The only issue I see with this is that it doesn't identify, for each course, which Buddhist school it is based on (or whether it draws from multiple traditions)
The monk who created the site is a Theravada Buddhist and almost every monk featured on the site is of the Theravada (or presectarian/Early Buddhist) school. The Theravada school is the oldest school of Buddhism.
The canonical texts of the Theravada school, in which this website is rooted, are transcriptions the original, actual, oral teachings of the historical Buddha of ~500 BC.
These texts are called the Pali Canon.

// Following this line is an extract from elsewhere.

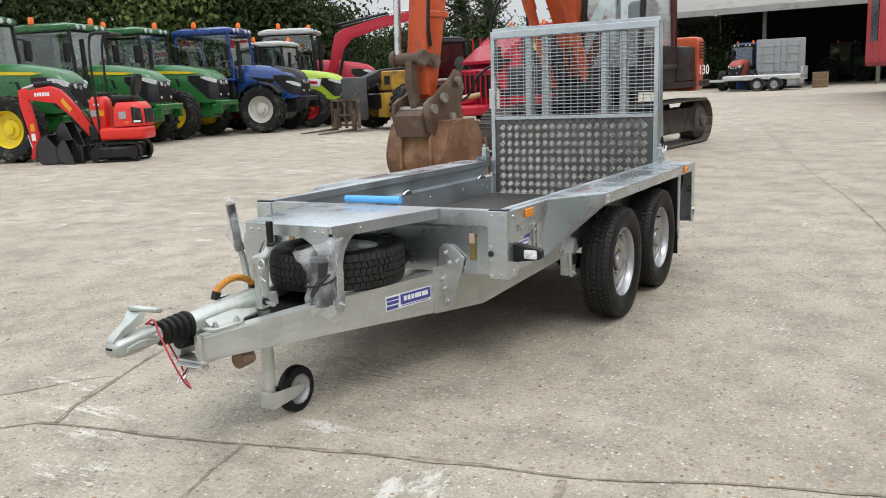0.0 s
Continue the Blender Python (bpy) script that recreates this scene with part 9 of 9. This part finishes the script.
for k in range(5):
    bm = B()
    box(bm, -0.5, 0.5, -0.5, -0.46, 0.1 + 0.22 * k, 0.2 + 0.22 * k)
    part("slat", bm, WOOD, crate)
bm = B()
box(bm, -0.48, 0.48, -0.45, 0.5, 0.0, 1.1)
part("core", bm, WOOD, crate)
ft = thing("flatbed_trailer", "galvanised twin-axle trailer parked by the container", "trailer", pose(-5.4, 42.6, 0, 0, 0, 180))
bm = B()
box(bm, -2.2, 1.6, -0.9, 0.9, 0.55, 0.78, 0.03)
prism(bm, [(1.6, -0.5), (1.6, 0.5), (3.2, 0.06), (3.2, -0.06)], "z", 0.5, 0.62)
box(bm, -2.2, -2.1, -0.9, 0.9, 0.5, 1.15)
tube(bm, [(3.0, 0, 0.1), (3.0, 0, 1.2)], 0.04, 6)
part("bed", bm, ZINC_DIP, ft)
for x in (-0.9, -0.1):
    for s in (-1, 1):
        road_wheel(ft, x, s * 0.98, 0.33, 0.2, 0.18, RIM, s)

# ---- trees ----


def leaf_mat(name, col, var=0.45):
    m = bpy.data.materials.new(name)
    m.use_nodes = True
    nd, ln = m.node_tree.nodes, m.node_tree.links
    b = nd["Principled BSDF"]
    ge, mr, sc = nd.new("ShaderNodeNewGeometry"), nd.new("ShaderNodeMapRange"), nd.new("ShaderNodeVectorMath")
    mr.inputs[3].default_value, mr.inputs[4].default_value = 1 - var, 1 + var
    sc.operation = "SCALE"
    sc.inputs[0].default_value = col
    ln.new(ge.outputs["Random Per Island"], mr.inputs[0])
    ln.new(mr.outputs[0], sc.inputs["Scale"])
    ln.new(sc.outputs[0], b.inputs["Base Color"])
    b.inputs["Roughness"].default_value = 0.6
    b.inputs["Specular IOR Level"].default_value = 0.25
    tl, mx = nd.new("ShaderNodeBsdfTranslucent"), nd.new("ShaderNodeMixShader")
    ln.new(sc.outputs[0], tl.inputs[0])
    mx.inputs[0].default_value = 0.4
    ln.new(b.outputs[0], mx.inputs[1])
    ln.new(tl.outputs[0], mx.inputs[2])
    ln.new(mx.outputs[0], nd["Material Output"].inputs[0])
    return m


LEAF_A = leaf_mat("dark_oak_leaf", (0.045, 0.066, 0.024))
LEAF_B = leaf_mat("mid_green_leaf", (0.16, 0.22, 0.075))
LEAF_W = leaf_mat("willow_leaf", (0.19, 0.245, 0.075))
BARK = mat("grey_brown_bark", (0.075, 0.062, 0.05), 0.9, var=0.3, scale=4, bump=0.5, stretch=(1, 1, 0.3))


def leaves(name, centres, dirs, size, material, parent, aspect=1.8):
    n = len(centres)
    rng = np.random.default_rng(n)
    d = dirs / np.maximum(np.linalg.norm(dirs, axis=1, keepdims=True), 1e-6)
    r = rng.normal(size=(n, 3))
    s = np.cross(d, r)
    s /= np.maximum(np.linalg.norm(s, axis=1, keepdims=True), 1e-6)
    k = size * rng.uniform(0.6, 1.3, (n, 1))
    a = centres - d * k * aspect / 2
    c = centres + d * k * aspect / 2
    b = centres + s * k / 2
    e = centres - s * k / 2
    v = np.stack([a, b, c, e], 1).reshape(-1, 3)
    f = np.arange(4 * n).reshape(-1, 4)
    me = bpy.data.meshes.new(name)
    me.from_pydata(v.tolist(), [], f.tolist())
    me.update()
    me.materials.append(material)
    ob = new(name, me)
    ob.parent = parent
    return tagged(ob, kind="stuff")


def tree(x, y, h, r, material, n, size, seed, label, base=0.25, bare=False, squash=1.0, group="yard trees"):
    rng = np.random.default_rng(seed)
    t = thing("tree", label, "tree", pose(x, y, 0), group)
    bm = B()
    top_ = Vector((rng.uniform(-0.06, 0.06) * h, rng.uniform(-0.06, 0.06) * h, h * 0.9))
    tube(bm, curve([(0, 0, 0), (top_.x * 0.3, top_.y * 0.2, h * 0.3), (top_.x * 0.6, top_.y * 0.8, h * 0.6), tuple(top_)], 4), [h * 0.028 * (1 - 0.85 * i / 12) for i in range(13)], 8)
    tips = []
    for k in range(16 if not bare else 26):
        z0 = h * rng.uniform(base + 0.05, 0.78)
        a = rng.uniform(0, 2 * math.pi)
        l = r * rng.uniform(0.5, 1.0) * (1.15 - 0.6 * z0 / h)
        p0 = Vector((top_.x * z0 / h, top_.y * z0 / h, z0))
        p1 = p0 + Vector((math.cos(a) * l * 0.5, math.sin(a) * l * 0.5, l * rng.uniform(0.15, 0.5)))
        p2 = p0 + Vector((math.cos(a + 0.3) * l, math.sin(a + 0.3) * l, l * rng.uniform(0.3, 0.9)))
        tube(bm, [p0, p1, p2], [h * 0.010, h * 0.006, h * 0.002], 5)
        tips.append(p2)
        if bare:
            for _ in range(3):
                q = p1.lerp(p2, rng.uniform(0, 1))
                w = q + Vector(rng.normal(size=3)) * l * 0.25 + Vector((0, 0, l * 0.2))
                tube(bm, [q, w], [h * 0.003, h * 0.001], 4)
    part("trunk", bm, BARK, t)
    nc = max(10, n // 160)
    cz = h * (base + (1 - base) * 0.5)
    cl = []
    for k in range(nc):
        u = rng.normal(size=3)
        u /= np.linalg.norm(u)
        q = u * np.array([r, r, h * (1 - base) * 0.5]) * rng.uniform(0.35, 1.0) ** 0.6
        cl.append(np.array([top_.x * 0.6, top_.y * 0.6, cz]) + q)
    cl = np.array(cl + ([] if bare else [np.array(p) for p in tips]))
    if bare:
        cl = np.array([[top_.x * z / h + rng.normal() * 0.25, top_.y * z / h + rng.normal() * 0.25, z] for z in np.linspace(0.5, h * 0.72, nc)])
    idx = rng.integers(0, len(cl), n)
    rad = (r * 0.26) if not bare else r * 0.20
    pos = cl[idx] + rng.normal(size=(n, 3)) * rad * np.array([1, 1, 0.75]) * rng.uniform(0.4, 1.1, (n, 1))
    pos[:, 2] = np.maximum(pos[:, 2], 0.3)
    leaves("crown", pos, rng.normal(size=(n, 3)) + np.array([0, 0, -0.4]), size, material, t)
    return t


def willow(x, y, h, r, strands, seed):
    rng = np.random.default_rng(seed)
    t = thing("willow", "weeping willow with long hanging yellow-green strands", "tree", pose(x, y, 0), "weeping willows")
    bm = B()
    tube(bm, [(0, 0, 0), (0.2, 0, h * 0.35), (-0.1, 0.2, h * 0.7), (0, 0, h)], [0.45, 0.36, 0.22, 0.08], 8)
    part("trunk", bm, BARK, t)
    for k in range(14):
        bm = B()
        a = 2 * math.pi * k / 14
        tube(bm, curve([(0, 0, h * 0.45), (math.cos(a) * r * 0.4, math.sin(a) * r * 0.4, h * 0.85), (math.cos(a) * r * 0.85, math.sin(a) * r * 0.85, h * 0.92)], 4), 0.07, 5)
        part("limb", bm, BARK, t)
    P, D = [], []
    bunch = [(rng.uniform(0, 2 * math.pi), math.sqrt(rng.uniform(0.1, 1))) for _ in range(46)]
    for k in range(strands):
        a, q = bunch[k % 46]
        a, q = a + rng.normal() * 0.07, r * (q + rng.normal() * 0.05)
        top_ = np.array([math.cos(a) * q, math.sin(a) * q, h * (1.02 - 0.35 * (q / r) ** 2) + rng.normal() * 0.3])
        low = rng.uniform(0.6, 3.2) if q > r * 0.45 else rng.uniform(2, 5)
        m = int((top_[2] - low) / 0.085)
        drift = np.array([math.cos(a), math.sin(a), 0]) * rng.uniform(0, 0.4)
        sway = rng.normal(size=2) * 0.12
        for i in range(max(m, 3)):
            u = i / max(m, 3)
            z = top_[2] + (low - top_[2]) * u
            P.append([top_[0] + drift[0] * math.sqrt(u) + sway[0] * u * u + rng.normal() * 0.035, top_[1] + drift[1] * math.sqrt(u) + sway[1] * u * u + rng.normal() * 0.035, z])
            D.append([rng.normal() * 0.35, rng.normal() * 0.35, -1])
    leaves("crown", np.array(P), np.array(D), 0.055, LEAF_W, t, 3.0)
    return t


willow(23.5, 4.6, 10.5, 4.6, 1100, 3)
k = 0
for x, y, h, r, m_, n in ((31, -5.6, 11, 3.4, LEAF_B, 7000), (38, -11.5, 11, 4.2, LEAF_B, 8000), (33, -14, 11, 4.5, LEAF_B, 7000), (27, -8.3, 7.6, 2.0, LEAF_B, 4500), (34, -1.8, 6.2, 2.0, LEAF_B, 8000), (44, -7, 9, 4, LEAF_B, 9000), (33, 6.4, 12, 4.2, LEAF_A, 11000), (30, 9, 12, 4.5, LEAF_A, 6000), (25, -11.5, 10, 3.5, LEAF_A, 7000)):
    tree(x, y, h, r, m_, n, 0.16, 40 + k, "leafy green tree behind the yard", 0.05)
    k += 1
for i in range(13):
    f = i / 12
    x, y = -46 + 30 * f, 14 + 34 * f
    if f > 0.85:
        x, y = -18 + 6 * (i - 11), 50 + 3 * (i - 11)
    h_ = (13.5, 12, 14, 12.5, 13, 11, 9.5, 6.5, 3.9, 3.4, 3.8, 3.2, 3.0)[i]
    tree(x, y, h_, 5.2 if i < 6 else 3.6, LEAF_A if i != 5 else LEAF_B, 21000 if i < 8 else 14000, 0.17 if i < 8 else 0.12, 60 + i, "dense dark green tree at the edge of the yard", 0.02)
tree(-24.0, 42, 6.8, 2.0, LEAF_A, 5500, 0.11, 90, "half-dead tree with bare twigs and ivy", 0.1, True)
tree(-21.9, 42, 10.5, 2.4, LEAF_A, 5500, 0.11, 91, "half-dead tree with bare twigs and ivy", 0.1, True)
tree(-20.1, 42, 9.5, 2.4, LEAF_A, 4500, 0.11, 92, "half-dead tree with bare twigs and ivy", 0.1, True)
for i, (x, y, h_) in enumerate(((-21, 60, 4.6), (-17, 62, 4.2), (-26, 58, 4.4), (-33, 52, 4.6))):
    tree(x, y, h_, 3.0, LEAF_A, 9000, 0.14, 100 + i, "distant dark green tree", 0.02)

They are the Buddha's actual words, orally trasmitted by monks for 500 years, and then transcribed in the 1st century AD. Much of the Pali Canon has been translated into English and is available at sites like suttacentral.com and accesstoinsight.com.

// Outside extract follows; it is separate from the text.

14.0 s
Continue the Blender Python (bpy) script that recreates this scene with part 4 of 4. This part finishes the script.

It's true that the the Open Buddhist University's solidly presectarian/Early Buddhist foundation isn't obvious if you are not already familiar with it.
The Pali Cannon, while orally transmitted by monks for 500 years before being written down, should not be assumed to be "the original, actual, oral teachings of the historical Buddha".

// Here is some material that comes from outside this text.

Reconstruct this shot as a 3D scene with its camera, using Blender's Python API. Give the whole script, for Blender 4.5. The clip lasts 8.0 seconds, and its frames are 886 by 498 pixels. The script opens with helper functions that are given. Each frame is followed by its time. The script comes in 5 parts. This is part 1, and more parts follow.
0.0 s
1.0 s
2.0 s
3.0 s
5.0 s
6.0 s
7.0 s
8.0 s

They are the closest thing we have to what the Buddha might have taught (assuming he actually existed, and like Jesus, there is no evidence outside of religious texts that Buddha did exist).
I'm not up to date on the of historicity of the buddha, but virtually no reputable scholars or historians endorse the "christ myth theory." It is widely accepted across all disciplines that at the very least he existed and was baptized & crucified and there is extensive scholarship around this consensus.
The rest of your comment feels plausible, but confidently being so wrong about such an easy to check fact of scholarship makes it all untrustworthy.
Virtually all mainstream secular scholars of early Christianity agree that Jesus existed. He was mentioned by Josephus and Tacitus, and the Talmud - a religious commentary, albeit not a Christian one, with genuine historical narrative interspersed - mentions him repeatedly. Essentially, based on the sources we have access to today, it’s far more likely that Jesus was a real wandering preacher in the first-century Land of Israel (there were many of those!) than that every mention of him in the sources was fabricated.
My understanding is that scholars also believe that Siddhartha Gautama, the historical Buddha, was indeed historical, but the contemporary sources are weaker.
> My understanding is that scholars also believe that Siddhartha Gautama, the historical Buddha, was indeed historical, but the contemporary sources are weaker.
This is correct and as for which parts of the text are original, philologists such as KR Norman, Gombrich, Vetter and Bronkhorst have come to some consensus (like on the four noble truths and dhyana), excluded some things and some things are still debated.
Then this fact should be showcased in the page. One shouldn't be left wondering.
In any case, when I check out the library https://buddhistuniversity.net/tags/ it clearly makes a distinction between Early Buddhist texts, Therevada texts, Mahayana texts, Vajrayana texts, etc. From this I had the (apparently mistaken?) impression that they represented on equal footing.